#### [Directions]
Find and copy lines holding "script".

== Stored records ==

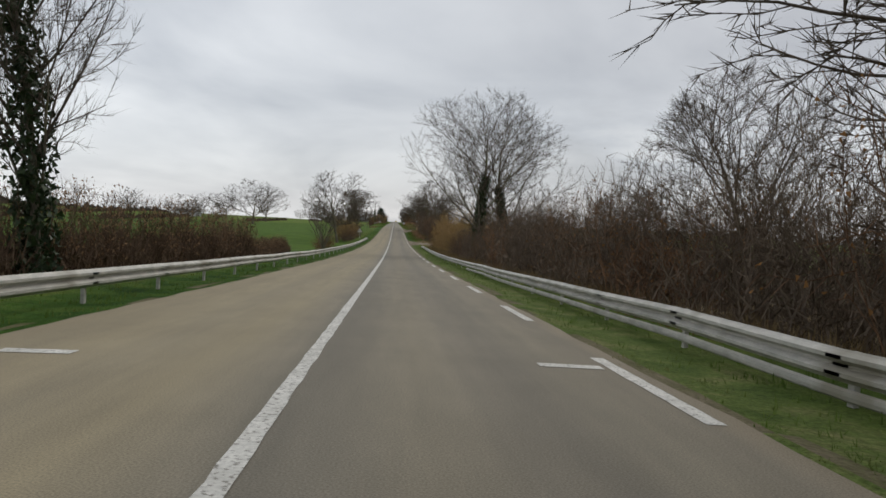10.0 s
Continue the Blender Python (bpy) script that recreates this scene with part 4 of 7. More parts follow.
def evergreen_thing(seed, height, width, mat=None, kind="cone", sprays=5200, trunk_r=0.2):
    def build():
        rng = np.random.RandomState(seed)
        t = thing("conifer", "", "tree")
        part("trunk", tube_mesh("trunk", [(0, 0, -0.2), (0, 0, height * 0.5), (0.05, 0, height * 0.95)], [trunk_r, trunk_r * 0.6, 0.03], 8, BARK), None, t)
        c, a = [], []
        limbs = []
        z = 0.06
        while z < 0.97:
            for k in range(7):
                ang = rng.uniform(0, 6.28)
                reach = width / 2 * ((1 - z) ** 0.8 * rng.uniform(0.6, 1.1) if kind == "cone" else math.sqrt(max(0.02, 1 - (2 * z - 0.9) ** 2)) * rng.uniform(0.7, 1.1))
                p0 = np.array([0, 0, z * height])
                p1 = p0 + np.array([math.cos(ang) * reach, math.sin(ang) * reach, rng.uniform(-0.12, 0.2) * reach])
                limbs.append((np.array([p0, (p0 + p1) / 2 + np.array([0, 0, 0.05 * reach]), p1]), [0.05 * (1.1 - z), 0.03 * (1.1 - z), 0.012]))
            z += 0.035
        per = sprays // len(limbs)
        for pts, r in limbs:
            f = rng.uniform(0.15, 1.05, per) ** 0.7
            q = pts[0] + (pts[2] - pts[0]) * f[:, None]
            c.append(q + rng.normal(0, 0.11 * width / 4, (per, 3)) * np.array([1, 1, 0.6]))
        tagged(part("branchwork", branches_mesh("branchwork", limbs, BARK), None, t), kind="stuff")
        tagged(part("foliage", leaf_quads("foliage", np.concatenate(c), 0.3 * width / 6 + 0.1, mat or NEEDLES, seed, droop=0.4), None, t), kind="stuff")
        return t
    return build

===
== Stored records ==

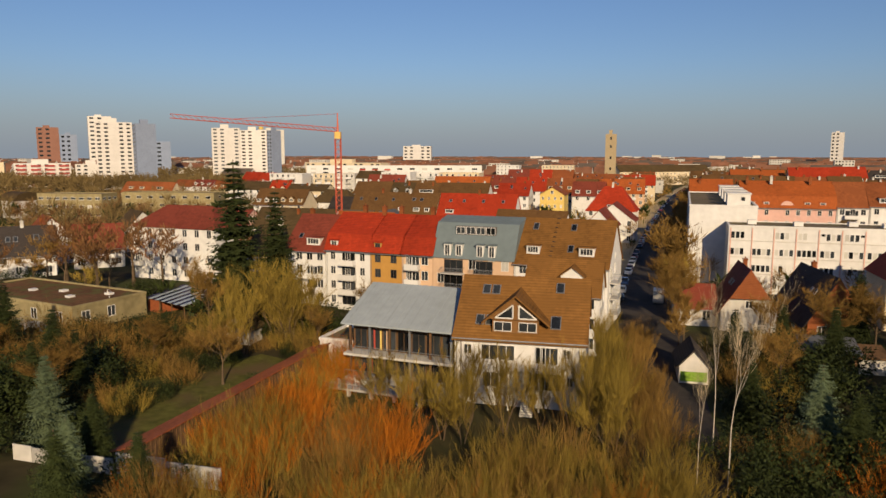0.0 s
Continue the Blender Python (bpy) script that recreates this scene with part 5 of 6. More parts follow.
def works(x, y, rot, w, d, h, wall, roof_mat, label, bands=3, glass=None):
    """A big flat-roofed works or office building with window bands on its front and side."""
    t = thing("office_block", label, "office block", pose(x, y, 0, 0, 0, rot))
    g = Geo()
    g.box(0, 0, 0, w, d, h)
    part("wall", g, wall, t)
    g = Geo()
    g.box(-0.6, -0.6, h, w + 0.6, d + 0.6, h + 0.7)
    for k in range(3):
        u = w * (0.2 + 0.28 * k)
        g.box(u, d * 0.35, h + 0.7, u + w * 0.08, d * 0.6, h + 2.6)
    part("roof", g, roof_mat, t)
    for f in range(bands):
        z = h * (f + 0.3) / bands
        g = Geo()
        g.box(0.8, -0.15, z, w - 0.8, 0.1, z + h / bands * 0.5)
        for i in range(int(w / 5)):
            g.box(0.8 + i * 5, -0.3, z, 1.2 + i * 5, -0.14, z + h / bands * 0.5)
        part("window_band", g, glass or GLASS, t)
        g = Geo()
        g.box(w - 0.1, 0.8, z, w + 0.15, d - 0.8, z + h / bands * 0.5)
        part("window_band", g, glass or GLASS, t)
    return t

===

#### [Answer to this exercise]
Continue the Blender Python (bpy) script that recreates this scene with part 4 of 7. More parts follow.
Continue the Blender Python (bpy) script that recreates this scene with part 5 of 6. More parts follow.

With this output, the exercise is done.